One young enlisted female
returned from recent Iraq duty requiring treatment for post traumatic
stress disorder (PTSD) in response to the indelible horrors of war, only
to find more woes. The three year-old child she left in care of a
once-trusted male is suffering neurological damage from shaken baby
syndrome.
“Now, we’re involved
with law enforcement. We deal with a lot of overlapping jurisdictions,
working for National Guard and Reserve families,” says Bogges.
Glendale-based support
counselor Brisilia Jimenez, 21, joined the CNG the week she turned 17—in
a rush to embrace real adult life, she says—and has dealt with people’s
reactivation issues for last 18 months.
“There are always issues.
Some families don’t know the benefits they’re entitled to, for
instance,” says Jimenez. “There’s always a great deal of stress
involved in deployment. Some personnel take really big pay cuts.

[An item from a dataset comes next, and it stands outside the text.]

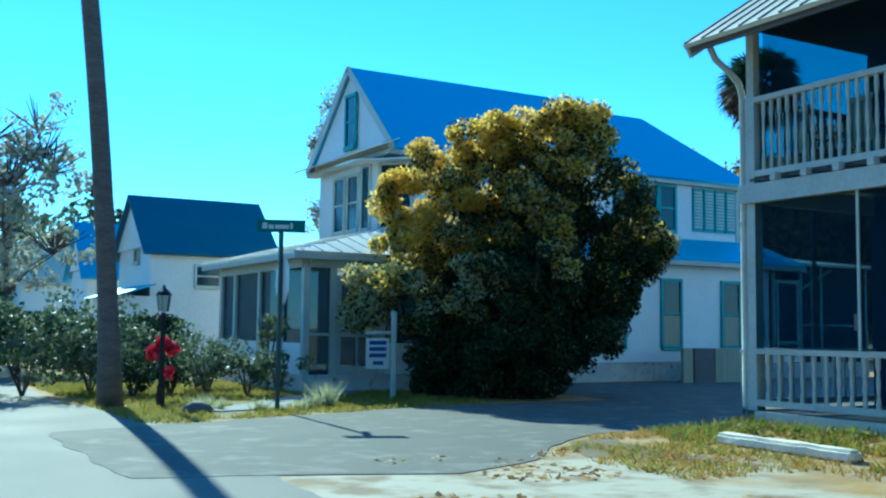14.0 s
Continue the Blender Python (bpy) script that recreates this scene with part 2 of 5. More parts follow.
FAR_LEAF = leaf_mat("far_tree_leaves", [(0.03, 0.05, 0.02), (0.3, 0.24, 0.04), (0.08, 0.09, 0.02), (0.42, 0.28, 0.04), (0.05, 0.07, 0.02)], 0.45)
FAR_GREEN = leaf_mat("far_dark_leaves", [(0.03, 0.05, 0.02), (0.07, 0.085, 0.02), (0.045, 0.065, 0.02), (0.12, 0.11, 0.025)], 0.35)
FAR_GOLD = leaf_mat("far_sunlit_leaves", [(0.46, 0.3, 0.028), (0.3, 0.21, 0.026), (0.48, 0.28, 0.02), (0.12, 0.11, 0.022)], 0.45)
# Leaf colours paled to carry the haze over the distant trees.
PALE_LEAF = leaf_mat("hazed_pale_leaves", [(0.34, 0.35, 0.25), (0.44, 0.43, 0.32), (0.22, 0.24, 0.17)], 0.45)


# ---- mesh helpers ----
def box(bm, x0, y0, z0, x1, y1, z1):
    v = [bm.verts.new(p) for p in ((x0, y0, z0), (x1, y0, z0), (x1, y1, z0), (x0, y1, z0), (x0, y0, z1), (x1, y0, z1), (x1, y1, z1), (x0, y1, z1))]
    for f in ((3, 2, 1, 0), (4, 5, 6, 7), (0, 1, 5, 4), (1, 2, 6, 5), (2, 3, 7, 6), (3, 0, 4, 7)):
        bm.faces.new([v[i] for i in f])
    return bm


def B(*boxes, bevel=0.0):
    bm = bmesh.new()
    for b in boxes:
        box(bm, *b)
    if bevel:
        bmesh.ops.bevel(bm, geom=bm.edges[:], offset=bevel, segments=1, affect="EDGES")
    return bm


def bar(bm, p, q, w, h, up=(0, 0, 1)):
    """A square bar from p to q, w wide and h high."""
    p, q = Vector(p), Vector(q)
    d = (q - p).normalized()
    s = d.cross(Vector(up))
    s = (s if s.length > 1e-4 else Vector((1, 0, 0))).normalized()
    u = s.cross(d)
    c = [(-w / 2, -h / 2), (w / 2, -h / 2), (w / 2, h / 2), (-w / 2, h / 2)]
    a = [bm.verts.new(p + s * i + u * j) for i, j in c]
    b = [bm.verts.new(q + s * i + u * j) for i, j in c]
    bm.faces.new(a)
    bm.faces.new(b[::-1])
    for i in range(4):
        k = (i + 1) % 4
        bm.faces.new((a[i], b[i], b[k], a[k]))
    return bm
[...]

Deployment always comes as a big surprise. They tend to say, ‘This just
can’t be….’”
“We have situations where
it was so unexpected the individual has never talked to the spouse on what
to do. They have to have powers-of-attorney. They don’t even know they
can shop at any base commissary to really save money. Or they don’t
know, as Army, they can still go to a Navy or other military commissary.”
Jimenez, and Estelle
Wimberly, the recently-hired Long Beach-based family-support worker, with
29 years of CNG duty experience, conduct dependents’ briefings at
armories. The Glendale armory hosts a once-a-month meeting facilitated by
a psychiatrist or psychologist to help families deal with activation
issues.
Call-ups will continue,
both by entire units, and individually for those with needed military
occupational specialties.
Lt. Jonathan Shiroma, of
CNG headquarters in Sacramento ticked off the most recent activations:
20-plus personnel from both the 251st
CNG Financial Detachment and the 40th
Headquarters Detachment in Compton; 100-plus ready combat troops in
Company “A” of the 184th
Infantry Battalion in Fullerton; and more than 200 in the 140th
Aviation Battalion, based at the Los Alamitos Joint Forces Training
Center, the one-time Naval Air Station now used by Guard and Reserve
units, near Long Beach. They maintain and fly troop transport helicopters.
“There will be more,” says Lt. Shiroma.